What you are asked to do>
Return only the lines between the line holding "Continue the Blender" and the line holding "rock cutting above", the two boundary lines included, exactly as they appear.

══════════

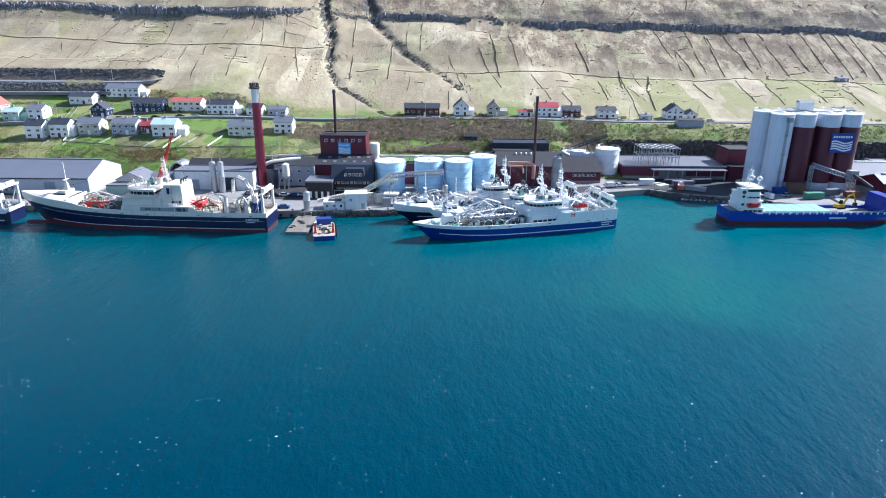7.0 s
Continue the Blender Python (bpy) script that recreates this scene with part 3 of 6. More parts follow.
# natural rock face behind the eastern yards
g = Geo()
DARK_ROCK = island_paint("wet_dark_rock", (0.014, 0.016, 0.018), (0.1, 0.1, 0.095), 0.85)
for k in range(6500):
    x = rnd.uniform(36, 430)
    f = rnd.random()
    if noise.noise((x * 0.05, f * 2, 5.0)) < -0.35:
        continue
    y = 308 + 4.5 * f + rnd.uniform(-0.8, 0.8)
    s = rnd.uniform(0.4, 1.5)
    g.lump((x, y, 2 + 9.5 * f), (s, s, s * 1.25), rnd)
solid("rock_cutting", g, DARK_ROCK, "dark rock cutting below the road", "rock face", kind="stuff", smooth=0)
g = Geo()
for k in range(2600):
    x = rnd.uniform(-470, -216)
    f = rnd.random()
    q = rnd.uniform(0.5, 1.3)
    g.lump((x, 373.4 + 5 * f + rnd.uniform(-0.4, 0.4), 34.4 + 6.0 * f), (q * 1.5, q, q), rnd)
for k in range(3600):
    x = rnd.uniform(-470, -232)
    f = rnd.random()
    g.lump((x, 353.5 + 5.5 * f, height(x, 353.5 + 5.5 * f) + 0.1), (rnd.uniform(0.3, 1.1),) * 3, rnd)
solid("road_cutting", g, island_paint("blasted_rock", (0.05, 0.05, 0.055), (0.23, 0.225, 0.22), .9), "raw dark rock cutting above the upper road", "rock face", kind="stuff", smooth=0)


def ribbon(pts, w, lift, material, name, label):
    g = Geo()
    dense = []
    for p, q in zip(pts, pts[1:]):
        n_ = max(2, int(math.hypot(q[0] - p[0], q[1] - p[1]) / 3))
        dense += [(p[0] + (q[0] - p[0]) * k / n_, p[1] + (q[1] - p[1]) * k / n_) for k in range(n_)]
    dense.append(pts[-1])
    vs = []
    for k, (x, y) in enumerate(dense):
        ax, ay = dense[max(0, k - 1)]
        bx, by = dense[min(len(dense) - 1, k + 1)]
        ln = math.hypot(bx - ax, by - ay)
        nx, ny = -(by - ay) / ln, (bx - ax) / ln
        z = max(height(x + nx * o, y + ny * o) for o in (-w / 2, 0, w / 2)) + lift
        vs += [(x - nx * w / 2, y - ny * w / 2, z - 1.6), (x - nx * w / 2, y - ny * w / 2, z), (x + nx * w / 2, y + ny * w / 2, z), (x + nx * w / 2, y + ny * w / 2, z - 1.6)]
    fs = []
    for k in range(len(dense) - 1):
        for i in range(3):
            fs.append((4 * k + i, 4 * k + 4 + i, 4 * k + 5 + i, 4 * k + 1 + i))
    g.add(vs, fs)
    ob = solid(name, g, material, label, "road", kind="structure", smooth=0)
    return ob, [(vs[4 * k + 1][0], vs[4 * k + 1][1], vs[4 * k + 1][2]) for k in range(len(dense))]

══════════

Answer for this exercise>
Continue the Blender Python (bpy) script that recreates this scene with part 3 of 6. More parts follow.
# natural rock face behind the eastern yards
g = Geo()
DARK_ROCK = island_paint("wet_dark_rock", (0.014, 0.016, 0.018), (0.1, 0.1, 0.095), 0.85)
for k in range(6500):
    x = rnd.uniform(36, 430)
    f = rnd.random()
    if noise.noise((x * 0.05, f * 2, 5.0)) < -0.35:
        continue
    y = 308 + 4.5 * f + rnd.uniform(-0.8, 0.8)
    s = rnd.uniform(0.4, 1.5)
    g.lump((x, y, 2 + 9.5 * f), (s, s, s * 1.25), rnd)
solid("rock_cutting", g, DARK_ROCK, "dark rock cutting below the road", "rock face", kind="stuff", smooth=0)
g = Geo()
for k in range(2600):
    x = rnd.uniform(-470, -216)
    f = rnd.random()
    q = rnd.uniform(0.5, 1.3)
    g.lump((x, 373.4 + 5 * f + rnd.uniform(-0.4, 0.4), 34.4 + 6.0 * f), (q * 1.5, q, q), rnd)
for k in range(3600):
    x = rnd.uniform(-470, -232)
    f = rnd.random()
    g.lump((x, 353.5 + 5.5 * f, height(x, 353.5 + 5.5 * f) + 0.1), (rnd.uniform(0.3, 1.1),) * 3, rnd)
solid("road_cutting", g, island_paint("blasted_rock", (0.05, 0.05, 0.055), (0.23, 0.225, 0.22), .9), "raw dark rock cutting above the upper road", "rock face", kind="stuff", smooth=0)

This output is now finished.